When you refuse to allow city and state law enforcement to assist federal agencies, don’t be surprised if federal law enforcement show up. It’s not even unprecedented, it’s just an issue of scale.

Ultimately, this is about democracy, and how refusing to participate when laws we don’t like pass, it is a recipe for extreme political conflict because it’s inherently undemocratic.



When it comes to cooperating with other entities, governments have to take a unified approach. Rather than have individual teachers deciding to question students on immigration status or not, they decided to not pursue the matter at all.

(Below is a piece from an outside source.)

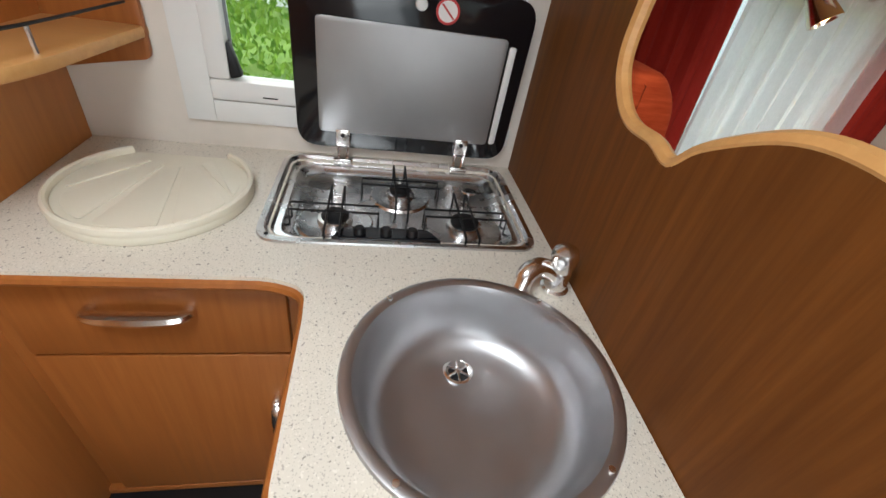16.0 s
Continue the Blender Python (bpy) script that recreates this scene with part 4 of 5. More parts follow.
def dashboard():
    ob = thing("dashboard", "grey van dashboard with radio, vents and gear console", "dashboard", pose(0, 0, 0))
    prof = rounded([(3.02, 0.70), (2.99, 0.80), (3.02, 0.895), (3.10, 0.915), (3.5, 0.78), (3.5, 0.3), (3.2, 0.2), (3.10, 0.30), (3.08, 0.62)], [0.02, 0.03, 0.04, 0.05, 0, 0, 0.05, 0.05, 0.03], 4)
    part("upper_shell", prism(prof, -0.98, 0.92, "x", 0.01), PLASTIC, ob)
    part("centre_console", prism(rounded([(-0.135, 0.60), (0.135, 0.60), (0.125, 0.935), (-0.125, 0.935)], 0.02), 2.955, 3.03, "y", 0.012, 3), TAUPE, ob, "taupe centre console")
    part("lower_console", prism(rounded([(-0.275, 0.22), (0.28, 0.22), (0.30, 0.60), (-0.29, 0.60)], 0.03), 2.975, 3.12, "y", 0.012, 3), LIGHTPLASTIC, ob, "grey lower console")
    bin_ = part("glove_flap", prism(rounded([(-0.25, 0.26), (0.25, 0.27), (0.25, 0.49), (-0.25, 0.50)], 0.03), 2.966, 2.98, "y", 0.006), LIGHTPLASTIC, ob, "grey storage flap")
    part("flap_pull", rbox((-0.065, 2.958, 0.40), (0.065, 2.968, 0.445), 0.012, 3), TAUPE, bin_)
    part("flap_mouth", rbox((-0.05, 2.956, 0.37), (0.05, 2.967, 0.395), 0.006), BLACK, bin_)
    part("pocket", rbox((-0.092, 2.948, 0.845), (0.092, 2.960, 0.892), 0.004), GLOSS, ob, "dark storage slot")
    radio = part("radio", rbox((-0.094, 2.942, 0.775), (0.094, 2.960, 0.828), 0.003), BLACK, ob, "black car radio")
    part("display", rbox((-0.02, 2.939, 0.788), (0.07, 2.943, 0.812), 0.001), IVORY, radio, "pale lit display")
    part("dial", lathe([(0.018, 0), (0.016, 0.014), (0, 0.015)], 18, pose(-0.06, 2.942, 0.80, 90)), CHROME, radio)
    for k in range(6):
        part("key", rbox((-0.025 + 0.018 * k, 2.939, 0.779), (-0.012 + 0.018 * k, 2.943, 0.785), 0.001), LIGHTPLASTIC, radio)
    for x in (-0.052, 0.052):
        kn = part("heater_dial", lathe([(0.034, 0), (0.032, 0.012), (0.022, 0.016), (0.020, 0.026), (0, 0.027)], 22, pose(x, 2.956, 0.70, 90)), BLACK, ob, "round heater dial")
        part("dial_ring", lathe([(0.036, 0), (0.036, 0.005), (0.031, 0.006), (0.031, 0)], 22, pose(x, 2.955, 0.70, 90)), LIGHTPLASTIC, kn)
        part("pointer", rbox((x - 0.003, 2.926, 0.69), (x + 0.003, 2.932, 0.718), 0.001), WHITE, kn)
    part("switch_strip", rbox((-0.125, 2.95, 0.615), (0.125, 2.960, 0.648), 0.004), TAUPE, ob)
    part("hazard_switch", rbox((-0.025, 2.944, 0.618), (0.025, 2.952, 0.645), 0.003), RED, ob, "red hazard switch")
    for x0, x1 in ((-0.235, -0.145), (0.145, 0.235)):
        v = part("vent", prism(rounded([(x0, 0.76), (x1, 0.76), (x1, 0.91), (x0, 0.91)], 0.012), 2.965, 3.02, "y", 0.006), BLACK, ob, "black air vent")
        for k in range(4):
            z = 0.785 + 0.03 * k
            part("vane", rbox((x0 + 0.012, 2.958, z), (x1 - 0.012, 2.975, z + 0.006), 0.002), PLASTIC, v)
        part("thumbwheel", rbox((x0 + 0.02, 2.956, 0.765), (x0 + 0.06, 2.966, 0.775), 0.002), LIGHTPLASTIC, v)
    part("tray_slot", rbox((0.30, 2.985, 0.79), (0.52, 3.02, 0.88), 0.01), BLACK, ob, "dark passenger tray")
    part("wiper", tube([(0.1, 3.44, 0.88), (0.55, 3.40, 0.90), (0.9, 3.40, 0.89)], 0.008, 6), BLACK, ob)
    part("sensor_dome", soft((-0.15, 3.14, 0.86), (0.10, 3.30, 0.925), 0.03, (12, 10, 5)), PLASTIC, ob)
    lever = part("gear_pod", prism(rounded([(-0.285, 0.56), (-0.14, 0.56), (-0.14, 0.74), (-0.30, 0.76)], 0.02), 2.90, 3.02, "y", 0.012), LIGHTPLASTIC, ob, "grey gear lever pod")
    part("gaiter", lathe([(0.055, 0), (0.045, 0.02), (0.030, 0.04), (0.018, 0.06)], 14, pose(-0.215, 2.90, 0.66, 60)), BLACK, lever)
    part("stick", tube([(-0.215, 2.90, 0.66), (-0.218, 2.82, 0.735)], 0.012, 10), BLACK, lever)
    part("knob", soft((-0.242, 2.785, 0.725), (-0.194, 2.835, 0.785), 0.022, (8, 8, 8)), BLACK, lever, "black gear knob")
    cup = part("cup_holder", prism(rounded([(0.14, 0.57), (0.28, 0.57), (0.29, 0.72), (0.15, 0.70)], 0.02), 2.90, 3.02, "y", 0.012), LIGHTPLASTIC, ob, "grey cup holder pod")
    part("ashtray", lathe([(0.036, 0), (0.038, 0.05), (0.034, 0.058), (0, 0.06)], 18, pose(0.215, 2.90, 0.645, 25)), BLACK, cup, "black ashtray")
    for x in (0.18, 0.215):
        part("plug", lathe([(0.012, 0), (0.012, 0.012), (0, 0.014)], 12, pose(x, 2.90, 0.60, 90)), CHROME, cup)
    hood = part("binnacle", prism(rounded([(-0.66, 0.86), (-0.28, 0.86), (-0.34, 0.965), (-0.60, 0.965)], 0.05), 2.98, 3.14, "y", 0.01), BLACK, ob, "black instrument hood")
    return ob


dashboard()


def steering_wheel():
    ob = thing("steering_wheel", "black four-spoke steering wheel", "steering wheel", pose(-0.485, 2.80, 0.86, 62))
    R = 0.19
    part("rim", tube([(R * math.cos(q), R * math.sin(q), 0) for q in (2 * math.pi * k / 40 for k in range(40))], 0.016, 10, closed=True), BLACK, ob)
    part("hub", soft((-0.075, -0.065, -0.05), (0.075, 0.06, 0.01), 0.03, (10, 10, 5)), BLACK, ob)
    for q in (20, 160, 235, 305):
        c, s = math.cos(radians(q)), math.sin(radians(q))
        part("spoke", tube([(0.05 * c, 0.05 * s, -0.02), (R * c, R * s, 0)], 0.015, 8, 0.5), PLASTIC, ob)
    part("column", tube([(0, 0, -0.04), (0, 0.0, -0.30)], 0.055, 12), BLACK, ob)
    part("stalk", tube([(0.05, 0.02, -0.06), (0.20, 0.05, -0.05)], 0.010, 8), BLACK, ob)
    return ob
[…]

It seems fair. Immigration policy isn’t supposed to be enforced by local authorities to begin with. And unlike hiring a worker, there’s no easy way for people to verify immigration status. Finally, immigration offenses can be misdemeanors so spending effort in upholding hard to determine civil infractions seems unwise for local officials.

If ICE or CBP actually shows up and investigates, local authorities do help. Even in Chicago where the public is very much against it, the local police continue to cooperate with ICE … if nothing else just to shield them from protesters.

All sanctuary laws said is that local authorizes do not have to do thankless investigative work on people hundreds if not thousands of miles away from a land border with another country.

As someone who cares about democracy, I think it’s best practiced at the most local level possible, and if federal authorizes disagree with local policy they can override it via laws.

You just don’t see thus happening in many cases because local laws agree with federal ones, or are even more stringent. But this is a case where the locals could not, constitutionally, make a law (it has been tried, like in Arizona to have locals investigate legal immigration status but it’s been deemed unconstitutional).

For the record, I don’t think we a huge difference in opinion. I’m not surprised that ICE and CBP is out in force. I’m surprised it took so long, but think they could be more targeted, less brutal, and overall more competent.


Yea, I’d say we generally agree. Though I think noncompliance laws like sanctuary city laws are a significant escalation over just choosing a different allocation of resources.

My point is only that if the feds are going to go full agents in schools and shit, I think we ought to follow the harm reduction principles so people don’t actually get hurt when the violence kicks off. My concern is we’re nontrivially flirting with a genuine civil conflict.


Do you feel the same way about states that don’t enforce federal laws against weed and actively endorse it?


If by “feel the same way” you mean “wouldn’t be surprised if random folks start getting charged with marijuana possession if the administration starts enforcing the laws on the books,” then yes.

I don’t “support” what the administration is doing, I’m just saying we’re actually on the losing side of the argument… and we’re actually flirting with real political violence with a losing argument.

If the states that have legalized some kind of marijuana uses wanted to (40 of 50 states), they could trivially actually legalize it.


There was “real political violence” because people wanted Trump to be president in 2020 and more recently a state lawmaker was swatted in Indiana because he didn’t go along with Trump’s redistributing demands.

In fact Romney said that some lawmakers were afraid to go against Trump because they were afraid for their families and they couldn’t afford armed security like he could. Is that really how we want to make decisions in this country?


Again, I agree with this sentiment. Unfortunately whataboutism isn’t an argument.


There is no whatsboutism. Refusing to act is not “violence”.


I never suggested it was… which is exactly why pointing to unrelated political violence is whataboutism.


You claimed that not acting or helping the federal government to enforce federal laws that in this case the Supreme Court has said is none of the states business would increase political violence. My contention is that anything the right doesn’t like will escalate to political violence if it is scene to go against Whsfs desr leader wants.